We could’ve implemented turbochargers or hybrid systems but, in the end, it comes down to two things. First, the law of diminishing returns. There’s only so much power that can be transmitted to the tires—and I mean usable power. And two, it can detract from the sound, which dilutes the emotional response generated.
As the world moves toward increased automation and electrification, we wanted something different. We didn’t want to be McLaren, Porsche, Ferrari, or anyone else. Not to say what they do is wrong or bad. The products those manufacturers are coming out with are great machines. We just wanted to build something unique to us and unique to the field.
Have all examples of the $2.7 million IE been sold?
RB: To give a long answer in a short sentence, yes. But before we start delivering to customers and really start accepting a customer’s money, we want to be 100-percent happy with the car’s development, which is continuing to this day. People constantly ask us about the timeline, but we don’t have a crystal ball. Again, this goes back to our stated ethos, this is not meant to be a business. We just want to do things right. We want to take pride in the car when handing the keys over.
NC: There’s a reason we use race-spec parts throughout the IE. We want this car to be durable.

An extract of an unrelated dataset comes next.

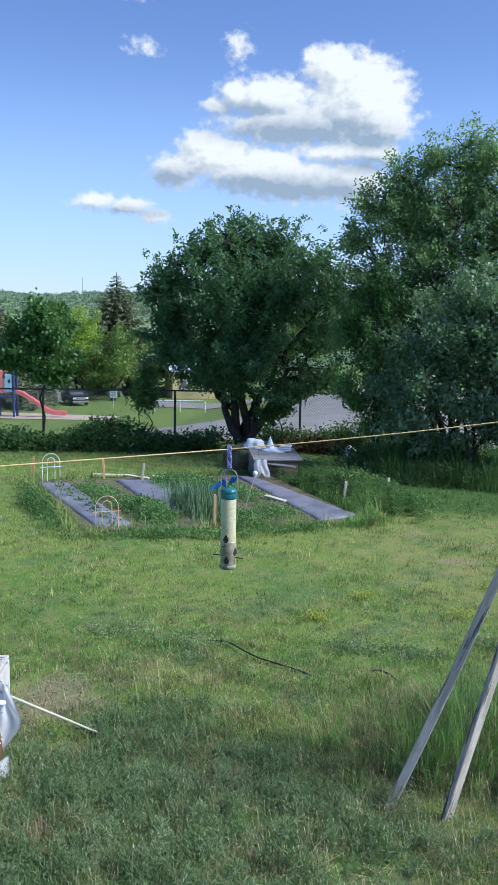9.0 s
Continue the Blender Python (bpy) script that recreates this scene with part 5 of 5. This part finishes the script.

When we pick the gearbox, the axle hubs, the engine pieces, we want something that can endure the extreme driving behavior that this car is designed to accomplish. This isn’t a one lap monster. It’s a run-the- ‘Ring-until-you’re-out-of-fuel Goliath. It’s about pride in the finished result.
What personal statement does the Apollo IE make for you?
NC: I think a raw sports car will be the last car for mankind. When the world goes quiet, this will be the last car you’ll remember. Look, I’m also a forward thinker, I’m well-aware of the future generations of electric and hybrid cars, which will come along with increased autonomy. But for now, I can still make my own destiny by driving my favorite car rather than have some computer take over that input. The IE is a manifestation of my free will. I control my fate.